If it is not just a one-off casual encounter, but an ongoing engagement, will a point not arrive when they want to apprehend each other more fully than as merely sexual beings?
It is an interesting question, and one no less worth asking in 2001 than it was in 1972. It is not the only question Intimacy asks, however, and it is the kind of film that bravely asks questions to which it will not provide simple answers, if it provides any at all.
We do not know why Jay (Mark Rylance) has left his wife, or how he and Claire (Kerry Fox) began their series of Wednesday sessions in his dingy London flat. We are simply chucked in the deep end, into graphically explicit sex scenes between them. At least, unlike Marlon Brando and Maria Schneider in Last Tango in Paris, they know each other’s names. They don’t know much else, though.
But the situation is not sustainable: Jay starts following Claire through the streets, trying to discover more about her and her life, which he does, to ambiguous ends. At first I thought the film should have been made entirely from his perspective, which dominates its first half, but in hindsight it does seem appropriate that later on it opens out as he learns more about her and we begin to see into her life as well, a life that includes acting classes and a friendship with a distinctly dotty older woman (Marianne Faithful, in a strange and compelling cameo).
Many will find Intimacy uncomfortable. For one thing, the sex is not pretty. But then sex is not always pretty, not always a matter of burnished Hollywood bodies sliding between carefully placed sheets. And why should it be? The simple honesty of the way Chéreau presents the sex between Jay and Claire is moving rather than exciting. He eschews prettiness in both the sex scenes and those that take place in the rainy streets of the less glamorous parts of London, but from both he draws a new kind of beauty.

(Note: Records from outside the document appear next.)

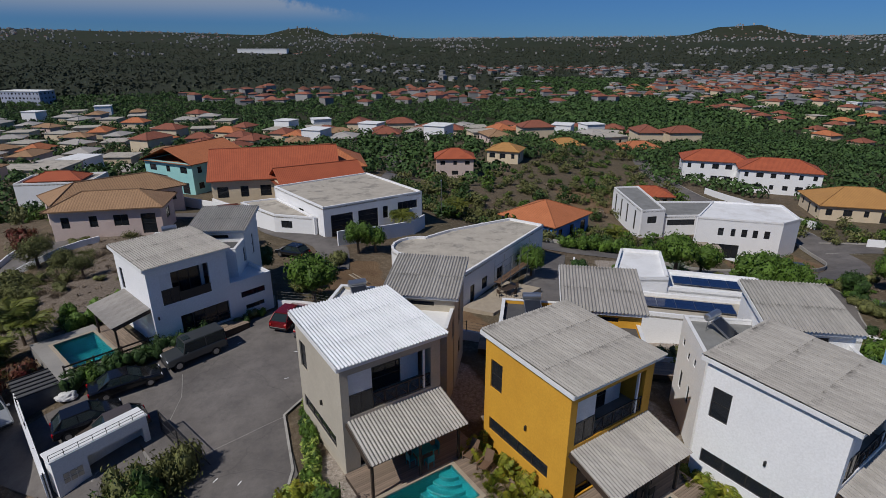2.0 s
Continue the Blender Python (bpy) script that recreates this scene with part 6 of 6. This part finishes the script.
def scatter(outline, count, kinds, rmin, rmax, tall, where, seed):
    """Undergrowth that nobody could count: one body for each kind of plant."""
    rng = np.random.default_rng(seed)
    px, py = [p[0] for p in outline], [p[1] for p in outline]
    plan, done = {}, 0
    while done < count:
        x, y = rng.uniform(min(px), max(px)), rng.uniform(min(py), max(py))
        if not inside(outline, x, y) or (any(inside(o, x, y) for o in KEEP_OFF) and rng.random() > 0.12):
            continue
        r = rmin + (rmax - rmin) * rng.random() ** 1.6
        plan.setdefault(kinds[int(rng.random() * len(kinds))], []).append((x, y, r, r * tall * rng.uniform(0.7, 1.2), rng.uniform(0, math.tau)))
        done += 1
    for kind, rows in plan.items():
        V, F, MI, off = [], [], [], 0
        for k, (x, y, r, h, a) in enumerate(rows):
            me = LEAVES[kind][k % len(LEAVES[kind])]
            v, fs, mi = SOURCE[me.name]
            c, s = math.cos(a) * r, math.sin(a) * r
            V.append(np.stack([c * v[:, 0] - s * v[:, 1] + x, s * v[:, 0] + c * v[:, 1] + y, v[:, 2] * h + lev(x, y) - 0.05], -1))
            F += [[i + off for i in f] for f in fs]
            MI.append(mi)
            off += len(v)
        me = bpy.data.meshes.new("undergrowth")
        me.from_pydata(np.vstack(V).tolist(), [], F)
        for mm in LEAVES[kind][0].materials:
            me.materials.append(mm)
        me.polygons.foreach_set("material_index", np.concatenate(MI))
        tagged(new("undergrowth", me), WORDS[kind] + "s growing " + where, "undergrowth", kind="stuff")


SOURCE = {}
for variants in LEAVES.values():
    for me in variants:
        co = np.empty(len(me.vertices) * 3)
        me.vertices.foreach_get("co", co)
        mi = np.empty(len(me.polygons), np.int32)
        me.polygons.foreach_get("material_index", mi)
        SOURCE[me.name] = (co.reshape(-1, 3), [list(p.vertices) for p in me.polygons], mi)

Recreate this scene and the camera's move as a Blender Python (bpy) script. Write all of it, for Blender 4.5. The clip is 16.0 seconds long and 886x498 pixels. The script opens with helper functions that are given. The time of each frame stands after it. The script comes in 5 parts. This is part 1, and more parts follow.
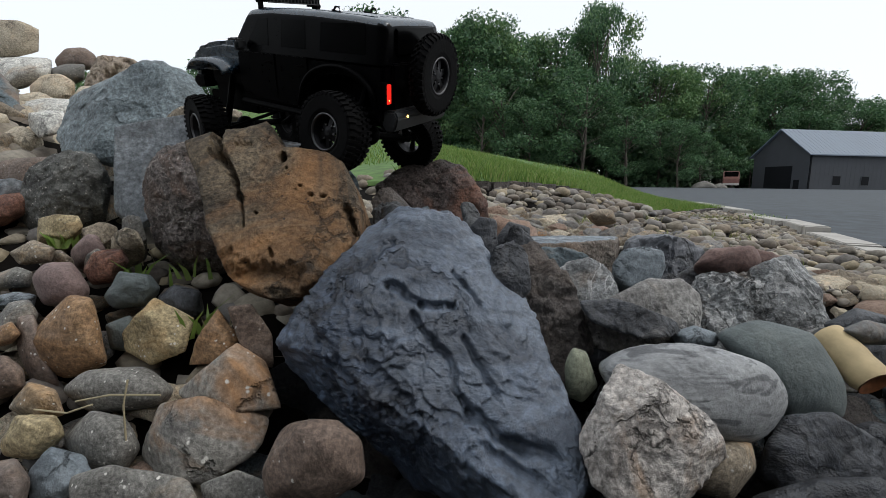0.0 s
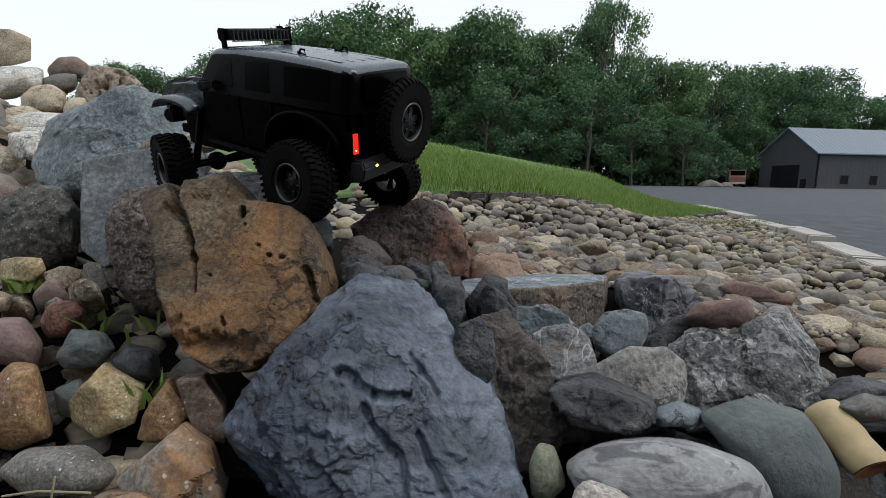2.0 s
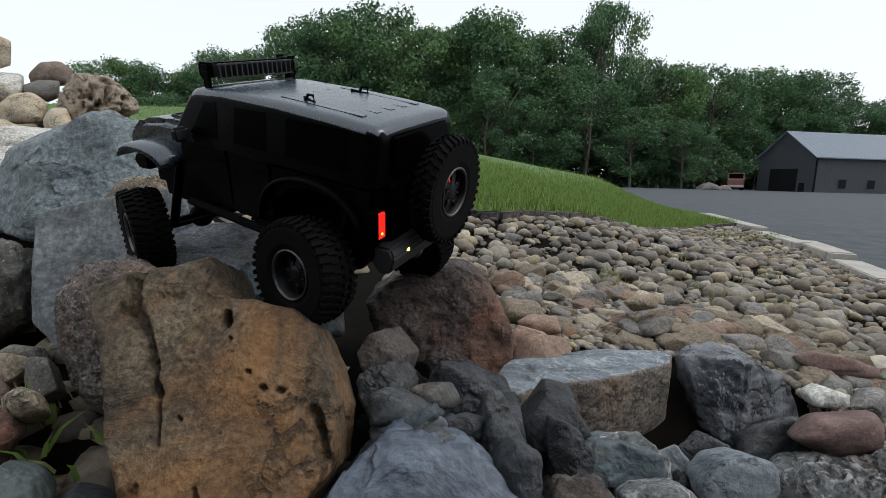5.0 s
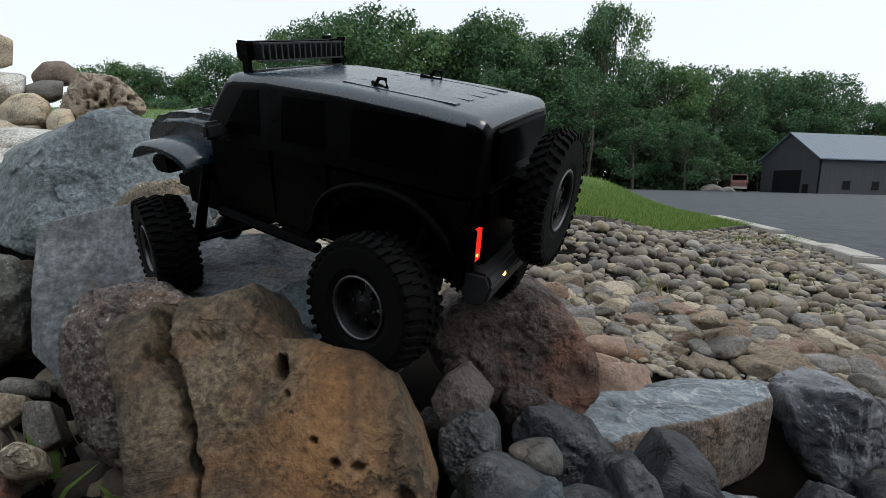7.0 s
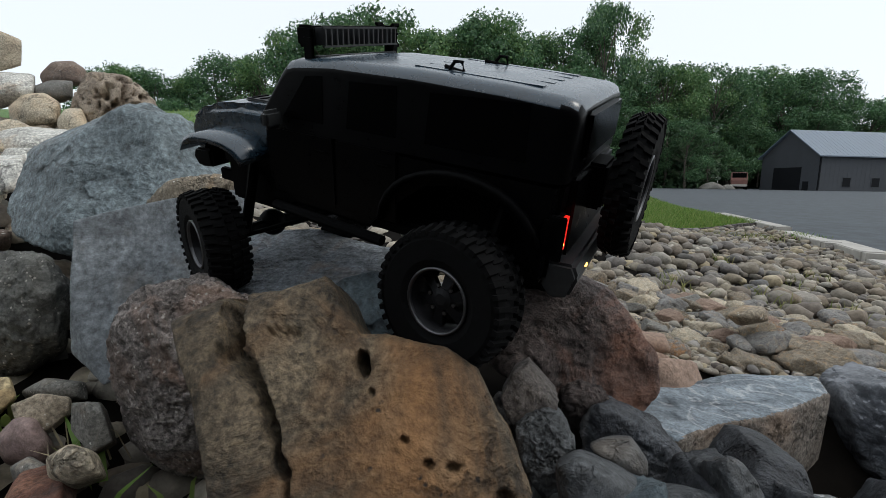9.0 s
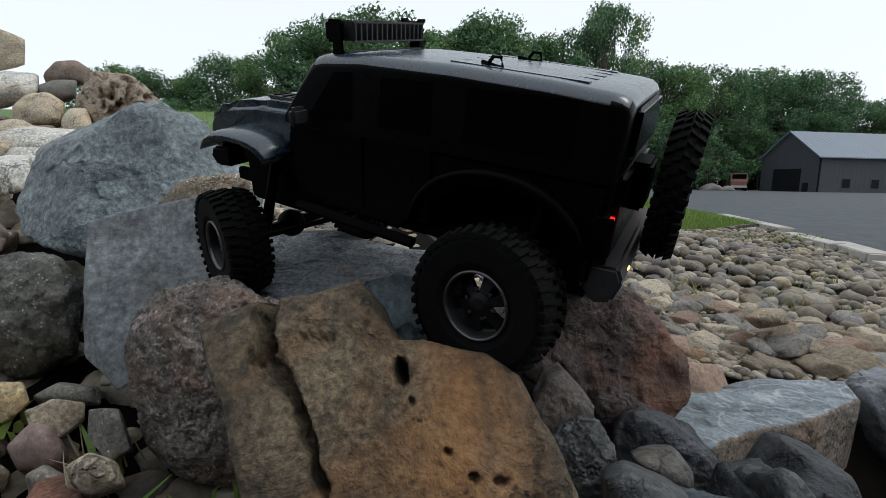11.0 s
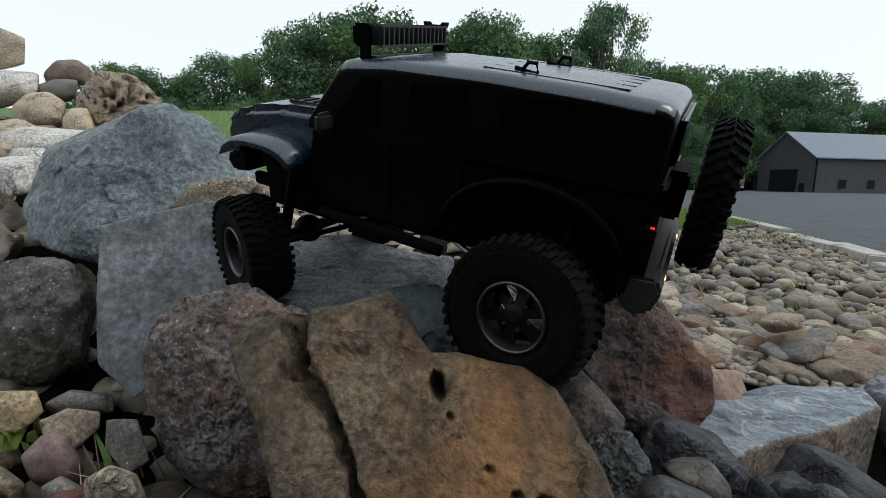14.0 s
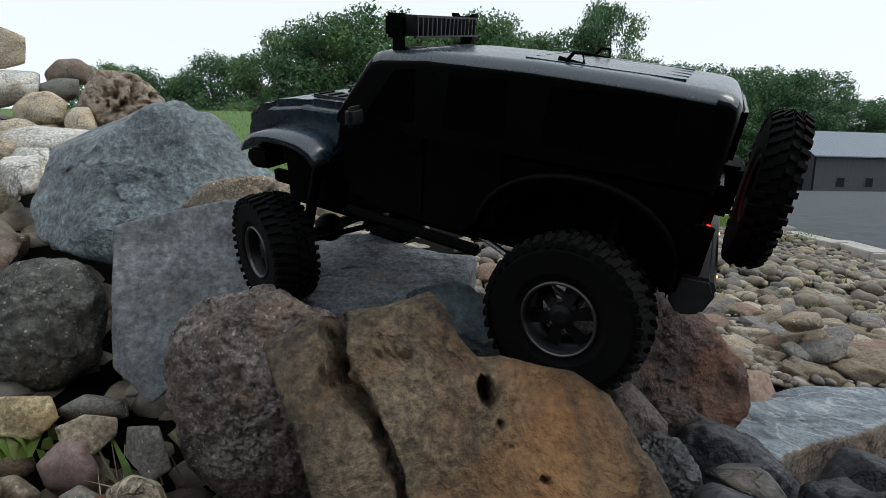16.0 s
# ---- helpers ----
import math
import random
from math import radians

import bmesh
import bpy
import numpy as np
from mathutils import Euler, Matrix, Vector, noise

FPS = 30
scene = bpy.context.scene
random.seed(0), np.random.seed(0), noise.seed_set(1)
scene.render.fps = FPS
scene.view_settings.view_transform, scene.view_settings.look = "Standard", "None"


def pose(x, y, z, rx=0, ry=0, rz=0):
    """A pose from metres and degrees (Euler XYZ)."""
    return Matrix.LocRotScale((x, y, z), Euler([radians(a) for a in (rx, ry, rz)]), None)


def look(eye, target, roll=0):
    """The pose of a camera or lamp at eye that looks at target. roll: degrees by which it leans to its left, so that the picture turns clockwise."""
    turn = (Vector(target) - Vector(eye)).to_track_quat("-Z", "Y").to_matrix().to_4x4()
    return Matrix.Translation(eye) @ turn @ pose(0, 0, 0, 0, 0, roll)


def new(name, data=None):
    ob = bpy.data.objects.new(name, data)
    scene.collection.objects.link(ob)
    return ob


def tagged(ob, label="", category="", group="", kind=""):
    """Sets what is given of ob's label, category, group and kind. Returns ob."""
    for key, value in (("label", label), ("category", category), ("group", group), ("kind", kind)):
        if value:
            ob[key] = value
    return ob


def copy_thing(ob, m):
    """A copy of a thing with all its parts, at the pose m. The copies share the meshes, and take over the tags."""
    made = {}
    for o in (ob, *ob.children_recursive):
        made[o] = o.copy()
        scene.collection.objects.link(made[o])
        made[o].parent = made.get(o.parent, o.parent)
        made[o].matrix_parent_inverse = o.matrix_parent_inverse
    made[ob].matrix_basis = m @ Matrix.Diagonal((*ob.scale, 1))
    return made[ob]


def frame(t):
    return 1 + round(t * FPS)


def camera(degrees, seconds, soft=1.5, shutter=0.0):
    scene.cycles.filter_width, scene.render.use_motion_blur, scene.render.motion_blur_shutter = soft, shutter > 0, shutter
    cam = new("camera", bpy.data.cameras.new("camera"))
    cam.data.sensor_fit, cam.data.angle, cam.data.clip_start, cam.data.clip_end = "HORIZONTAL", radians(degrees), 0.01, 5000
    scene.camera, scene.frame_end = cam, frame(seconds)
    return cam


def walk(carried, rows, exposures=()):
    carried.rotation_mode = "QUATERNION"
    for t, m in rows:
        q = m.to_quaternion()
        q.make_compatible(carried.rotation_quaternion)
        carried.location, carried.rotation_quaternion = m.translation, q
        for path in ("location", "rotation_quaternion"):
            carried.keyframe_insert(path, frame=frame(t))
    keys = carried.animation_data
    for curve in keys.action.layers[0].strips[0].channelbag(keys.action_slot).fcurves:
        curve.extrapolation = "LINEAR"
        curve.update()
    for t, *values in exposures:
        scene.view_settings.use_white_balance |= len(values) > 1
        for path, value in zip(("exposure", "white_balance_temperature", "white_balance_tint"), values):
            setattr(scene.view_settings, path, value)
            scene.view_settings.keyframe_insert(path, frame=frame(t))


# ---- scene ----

To give one simple example. In one scene, after they have had sex, Fox rolls over on to her side, and we see imprinted on her shoulders the cross-hatched pattern of the blanket on which she has been lying, a kind of brand impressed on her by the urgency of their lovemaking. A serendipitous detail, perhaps, and one that has no real narrative import, yet somehow it alludes to a whole realm of human frailty, to our messy, uneasy yet sometimes transcendent fleshiness.
This is the opposite of pornography, which has more in common with Hollywood’s contrived fantasies. Intimacy refuses the closure of either the climactic orgasm shot or the neat tying up of loose ends. Like life, it is all loose ends.